By Scott Boyd
In response to a record high of 75.95 yen to the dollar, Japan’s Finance Minister Yoshihiko Noda promised “bold actions” noting that he “won’t rule out any possible options” in dealing with the yen’s appreciation. The strong language helped push the yen lower during Monday’s trading session but few believe Noda’s pledge will have a long-term effect.
In early April, one U.S. dollar could buy 85.25 yen. But currently, one dollar can barely buy 76 yen. This is an increase of nearly 12% for the yen in a matter of less than five months.

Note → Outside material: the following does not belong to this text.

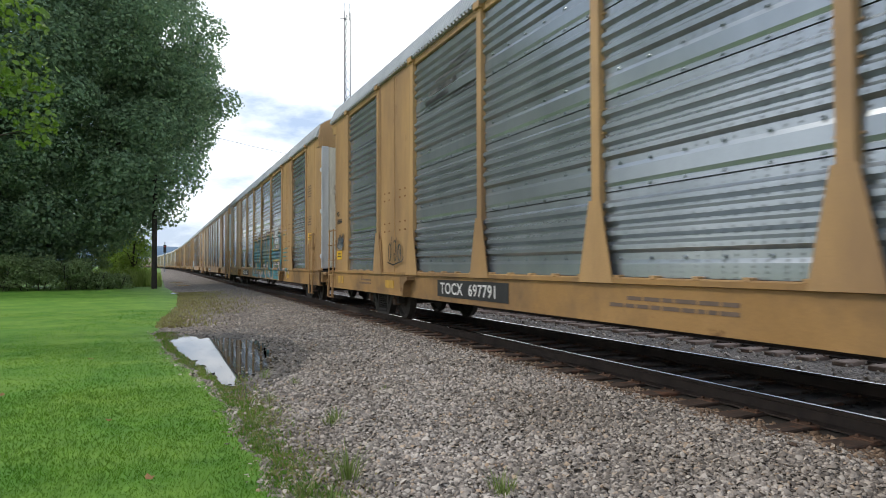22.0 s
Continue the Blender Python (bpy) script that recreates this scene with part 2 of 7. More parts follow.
M["white_door"] = surf("dirty_white_door", (0.68, 0.63, 0.53), (0.80, 0.76, 0.66), 1.2, 0.5, 0, 0.1, 50, (0.22, 0.12, 0.06), 0.1, 2.5, 5.0, dirt=(0.35, 0.3, 0.24), dirt_amt=0.4)
M["door_grey"] = surf("galvanised_door_edge", (0.50, 0.51, 0.52), (0.68, 0.69, 0.69), 2.5, 0.5, 0.15, 0.1, 50, None, 0, 1, 3.0)
M["under"] = surf("grimy_underframe", (0.012, 0.012, 0.012), (0.03, 0.028, 0.026), 3, 0.8, 0, 0.25, 40)
M["truck"] = surf("grimy_cast_steel", (0.022, 0.020, 0.019), (0.052, 0.047, 0.042), 4, 0.7, 0.1, 0.3, 50, (0.11, 0.06, 0.035), 0.06, 3)
M["truck_brown"] = surf("rust_dusted_cast_steel", (0.06, 0.050, 0.043), (0.115, 0.095, 0.078), 4, 0.85, 0.0, 0.3, 50, (0.2, 0.09, 0.04), 0.2, 3)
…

As one of the world’s largest exporters, Japan’s dependence on the U.S. market cannot be overstated. In 2010, Japan’s trade surplus with the U.S. extended to $60 billion on total exports to the U.S. of $120.3 billion. This represents an increase of 25.6% – or $24.5 billion – over the previous year with the U.S. market accounting for about 16% of Japan’s total exports.
The yen’s continued appreciation represents a threat to these sales. This threat is further amplified by the slowing U.S. economy and as consumers look for savings, a stronger yen makes Japan’s goods more expensive to the American market.
In recent weeks, officials have intervened to weaken the yen. The first salvo came when the Bank of Japan sold an estimated 4.5 trillion yen (US$57.8) into the currency markets. The intervention attempted to increase the supply of the currency in a bid to halt the yen’s advance.
It is demand for safe haven that is pushing the yen higher. In uncertain markets, the yen is one of the few opportunities available to investors in which to preserve capital. Stock markets have been very volatile with deep losses and the dollar and euro are both experiencing selling pressure. As a result, the yen – as well as the Swiss franc – is gaining in popularity.